**TASK BRIEF**
For this exercise, copy out each line of the material below that includes "with".

**DATA SHOWN**
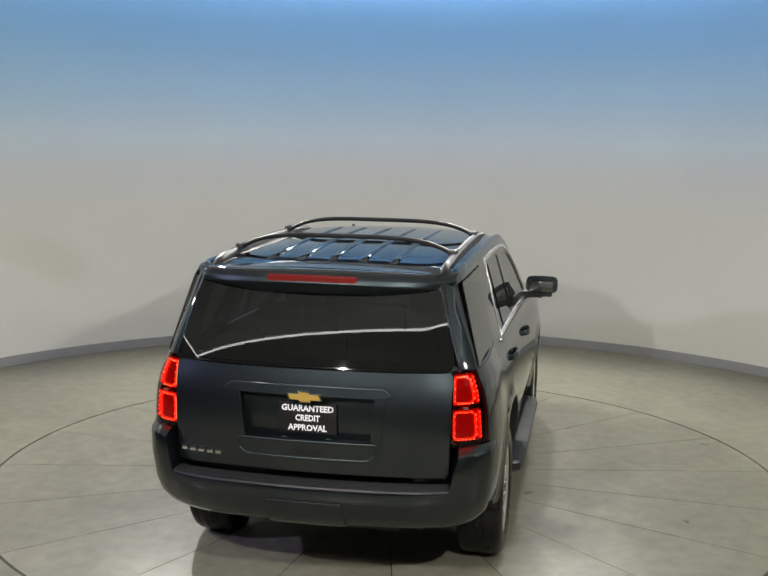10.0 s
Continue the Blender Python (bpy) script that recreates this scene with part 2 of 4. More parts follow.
def patch(name, loops, fmap, material, parent, label="", step=0.06, thick=0.018, off=0.0, flip=False, hole_thick=None, back=False):
    """A panel: a flat outline with holes, cut fine and laid on the surface fmap(u, v); its rims turn inwards by thick."""
    bm = bmesh.new()
    for lp in loops:
        vs = [bm.verts.new((u, v, 0)) for u, v in lp]
        for i in range(len(vs)):
            bm.edges.new((vs[i - 1], vs[i]))
    bmesh.ops.triangle_fill(bm, use_beauty=True, use_dissolve=False, edges=bm.edges[:], normal=(0, 0, 1))
    us, ws = [u for u, _ in loops[0]], [w for _, w in loops[0]]
    for k, lo, hi in ((0, min(us), max(us)), (1, min(ws), max(ws))):
        n = int((hi - lo) / step)
        for i in range(1, n + 1):
            co, no = [0, 0, 0], [0, 0, 0]
            co[k], no[k] = lo + (hi - lo) * i / (n + 1), 1
            bmesh.ops.bisect_plane(bm, geom=bm.verts[:] + bm.edges[:] + bm.faces[:], dist=1e-6, plane_co=co, plane_no=no)
    bm.verts.index_update()
    P, N, uv = [], [], [v.co.xy.copy() for v in bm.verts]
    e = 2e-3
    for u, w in uv:
        p = Vector(fmap(u, w))
        n = (Vector(fmap(u + e, w)) - Vector(fmap(u - e, w))).cross(Vector(fmap(u, w + e)) - Vector(fmap(u, w - e))).normalized()
        n = -n if flip else n
        P.append(p + n * off), N.append(n)
    faces = [[v.index for v in f.verts] for f in bm.faces]
    verts, norms = list(P), list(N)
    # orientation of the flat faces against the wanted normal
    out = []
    for f in faces:
        fn = Vector((0, 0, 0))
        for i in range(1, len(f) - 1):
            fn += (P[f[i]] - P[f[0]]).cross(P[f[i + 1]] - P[f[0]])
        out.append(f if fn.dot(N[f[0]]) > 0 else f[::-1])
    outer = {(round(u, 5), round(w, 5)) for u, w in loops[0]}
    for ed in bm.edges:
        if len(ed.link_faces) != 1:
            continue
        a, b = ed.verts[0].index, ed.verts[1].index
        c = ed.link_faces[0].calc_center_median().xy
        mid = (uv[a] + uv[b]) / 2
        cp = Vector(fmap(c.x, c.y))
        edge_dir = (P[b] - P[a]).normalized() if (P[b] - P[a]).length > 1e-9 else Vector((1, 0, 0))
        side = edge_dir.cross(N[a])
        if side.dot((P[a] + P[b]) / 2 - cp) < 0:
            side = -side
        th = thick
        if hole_thick is not None and len(loops) > 1 and inside_any(mid, loops[1:]):
            th = hole_thick
        k = len(verts)
        r1 = (N[a] + side).normalized()
        verts += [P[a] + side * 0.0008 - N[a] * 0.002, P[b] + side * 0.0008 - N[b] * 0.002, P[b] - N[b] * th, P[a] - N[a] * th]
        norms += [r1, r1, side, side]
        for q in ([a, b, k + 1, k], [k, k + 1, k + 2, k + 3]):
            fn = (verts[q[1]] - verts[q[0]]).cross(verts[q[2]] - verts[q[0]])
            out.append(q if fn.dot(side + N[a] * 0.3) > 0 else q[::-1])
    bm.free()
    me = bpy.data.meshes.new(name)
    me.from_pydata([tuple(v) for v in verts], [], out)
    me.polygons.foreach_set("use_smooth", [True] * len(me.polygons))
    me.update()
    me.normals_split_custom_set_from_vertices([tuple(n) for n in norms])
    return link(name, me, material, parent, label)


def inside_any(p, loops):
    """Whether p lies on the border of one of the loops."""
    for lp in loops:
        for i in range(len(lp)):
            a, b = Vector(lp[i - 1]), Vector(lp[i])
            d = b - a
            if d.length < 1e-9:
                continue
            t = max(0, min(1, (p - a).dot(d) / d.length_squared))
            if (a + d * t - p).length < 1e-4:
                return True
    return False


def rounded(pts, r=0.03, n=4):
    """An outline with its corners rounded."""
    out = []
    for i, p in enumerate(pts):
        p, a, b = Vector(p), Vector(pts[i - 1]), Vector(pts[(i + 1) % len(pts)])
        da, db = (a - p), (b - p)
        k = min(r, da.length * 0.45, db.length * 0.45)
        pa, pb = p + da.normalized() * k, p + db.normalized() * k
        for j in range(n + 1):
            t = j / n
            out.append(tuple(pa * (1 - t) ** 2 + p * 2 * t * (1 - t) + pb * t ** 2))
    return out


def inset(pts, d):
    """An outline moved inwards by d."""
    area = sum(pts[i - 1][0] * pts[i][1] - pts[i][0] * pts[i - 1][1] for i in range(len(pts)))
    sg, out = (1 if area > 0 else -1), []
    for i, p in enumerate(pts):
        a, b = Vector(pts[i - 1]), Vector(pts[(i + 1) % len(pts)])
        p = Vector(p)
        t1, t2 = (p - a), (b - p)
        t = ((t1.normalized() if t1.length > 1e-9 else Vector((0, 0))) + (t2.normalized() if t2.length > 1e-9 else Vector((0, 0))))
        if t.length < 1e-6:
            t = t2
        t.normalize()
        c = max(0.5, abs(t.dot(t1.normalized())) if t1.length > 1e-9 else 1)
        out.append(tuple(p + Vector((-t.y, t.x)) * d * sg / c))
    return out


# ---------- the studio ----------
WALL_R, WALL_H, WALL_A0, WALL_A1 = 5.30, 4.36, -4, 174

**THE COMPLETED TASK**
Continue the Blender Python (bpy) script that recreates this scene with part 2 of 4. More parts follow.
    """A panel: a flat outline with holes, cut fine and laid on the surface fmap(u, v); its rims turn inwards by thick."""
    """An outline with its corners rounded."""